We in security sometimes love doing security for the sake of security (myself included), but those skills don’t always pay the bills. If compliance is inevitable, why not use it to your advantage? Like the saying 'never waste a good crisis,' I believe in 'never wasting a good compliance framework.'

Understanding a compliance framework isn’t just about what the controls or domains cover. It’s about grasping the intent behind them. To use compliance effectively, you have to go beyond the checkboxes and understand what the rules are actually meant to accomplish. It’s understanding what the IT Auditing world calls "the spirit of the control."

The real power of this approach comes from using compliance frameworks as a launchpad for broader security improvements. Instead of viewing compliance as a constraint, skilled practitioners turn it into a platform for stronger security initiatives.

Examples include taking a basic compliance requirement for access reviews and expanding it into creating an IAM governance program with automation and acquiring tools or using a data classification requirement as the starting point for a broader data governance strategy.

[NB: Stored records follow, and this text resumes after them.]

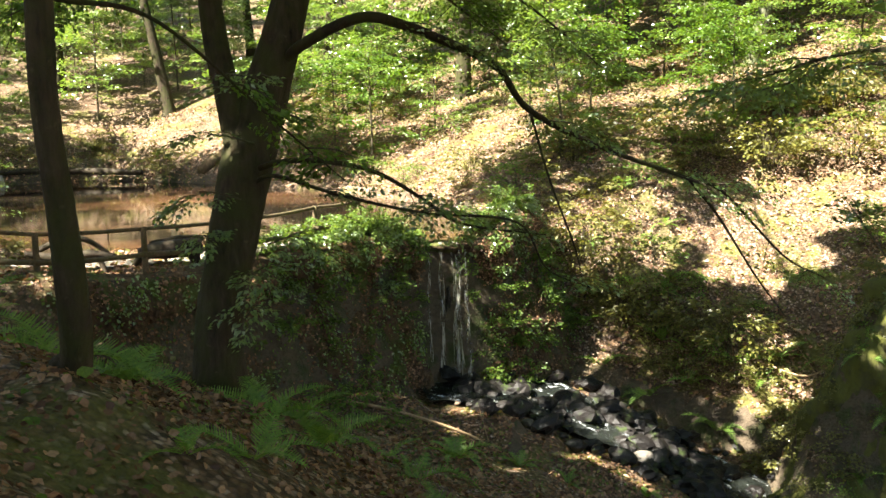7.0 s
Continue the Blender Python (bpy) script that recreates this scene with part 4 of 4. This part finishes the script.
r = np.random.default_rng(42)
SAPS = [sapling_template(500 + i, h, n, lf, mt, 0.0) for i, (h, n, lf, mt) in enumerate([(5.5, 64, 0.15, LEAF_SUN), (7.0, 76, 0.16, LEAF_SUN), (4.2, 50, 0.14, LEAF), (6.2, 70, 0.16, LEAF_SUN), (8.0, 84, 0.17, LEAF_SUN)])]
FAR_SPOTS = []
tries = 0
while len(FAR_SPOTS) < 176 and tries < 6000:
    tries += 1
    x, y = r.uniform(-42, 44), r.uniform(20, 84)
    if not bool(inside(TOE + [(-500, 60), (-500, 700), (700, 700), (700, -60)], np.array([x]), np.array([y]))[0]):
        continue
    td = abs(float(along_line(TOE, np.array([x]), np.array([y]))[0][0]))
    # an open sunny stretch above the stream
    if td < 1.6 or (3 < x < 18 and 24 < y < 38) or any((x - a) ** 2 + (y - b) ** 2 < 5 for a, b, *_ in FAR_SPOTS):
        continue
    FAR_SPOTS.append((x, y))
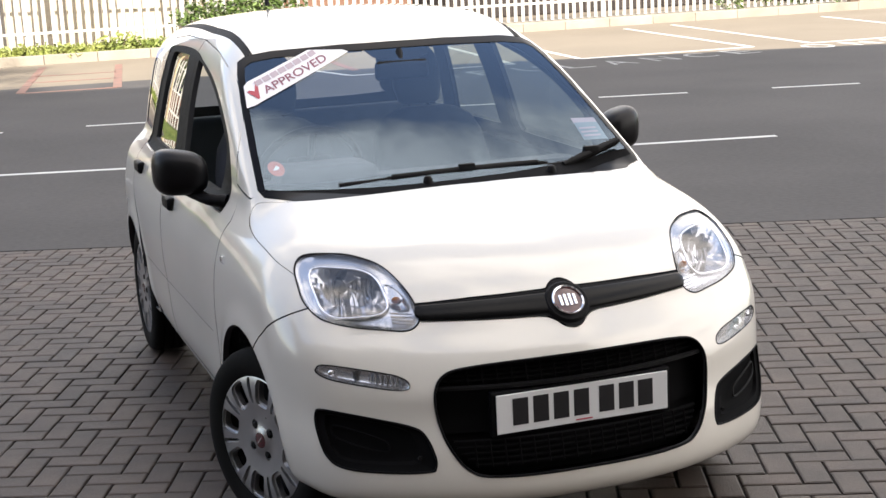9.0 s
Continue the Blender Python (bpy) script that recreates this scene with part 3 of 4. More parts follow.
part("grille_edge", tube(rim, 0.004, 6), GRAIN, grille, smooth=60)

plate = part("number_plate", block((0.52, 0.004, 0.111), (0, -0.006, 0.4905), 0.0015, 1), PLATE, car, "white front number plate")
for x in (-0.190, -0.129, -0.068, -0.007, 0.070, 0.131, 0.190):
    part("plate_bar", block((0.046, 0.002, 0.076), (x, -0.0085, 0.4935), 0.0006, 1), INK, plate, "plain dark bar in place of a character")
part("plate_maker_mark", block((0.05, 0.0015, 0.004), (0, -0.0084, 0.4435), 0.0004, 1), REDINK, plate)


def scaled(outline, k, dx=0.0, dz=0.0):
    p = np.array(outline)
    c = p.mean(0)
    return (p - c) * k + c + np.array([dx, dz])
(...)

This can transform compliance from a checkbox exercise into a strategic tool for security improvement. It's about finding the overlaps between framework requirements, security team priorities, and business support. When done well, it creates a virtuous cycle where compliance drives security improvements, making future compliance easier to achieve.

Companies aren't implementing security controls because security teams convinced them it was the right thing to do (in many cases). They do it because their sales teams can't close deals without them, or cyber risk insurance premiums are increasing without more controls. It all comes back to money, either revenue in the door or expenses out the door. This alignment of security objectives with revenue has transformed compliance from a cost center into a revenue enabler, fundamentally changing how organizations approach and fund security initiatives.

Smart security teams and leaders have learned this already. Instead of bemoaning compliance, they package security improvements within compliance programs because that's where the budget and executive support naturally flow. It's easier to get funding for "SOC 2 readiness" than "cloud security improvements," even if the actual work is very similar. 

Conclusion

All in all, this compliance evolution has created a market-driven approach and has done what years of security evangelism couldn't: create a direct financial directive for security.

Approaching compliance and security this way can create less friction between "what we have to do" and "what we should do." If approached correctly, this shift can better match our stated preferences to the company’s revealed preferences.

It’s not everything in the compliance space, it’s not yet everywhere across industries, and it’s certainly not all at once for companies. But it is happening, and that’s a fundamentally good thing for the industry.

It’s up to practitioners and security leaders to decide how to use this wave to create security outcomes.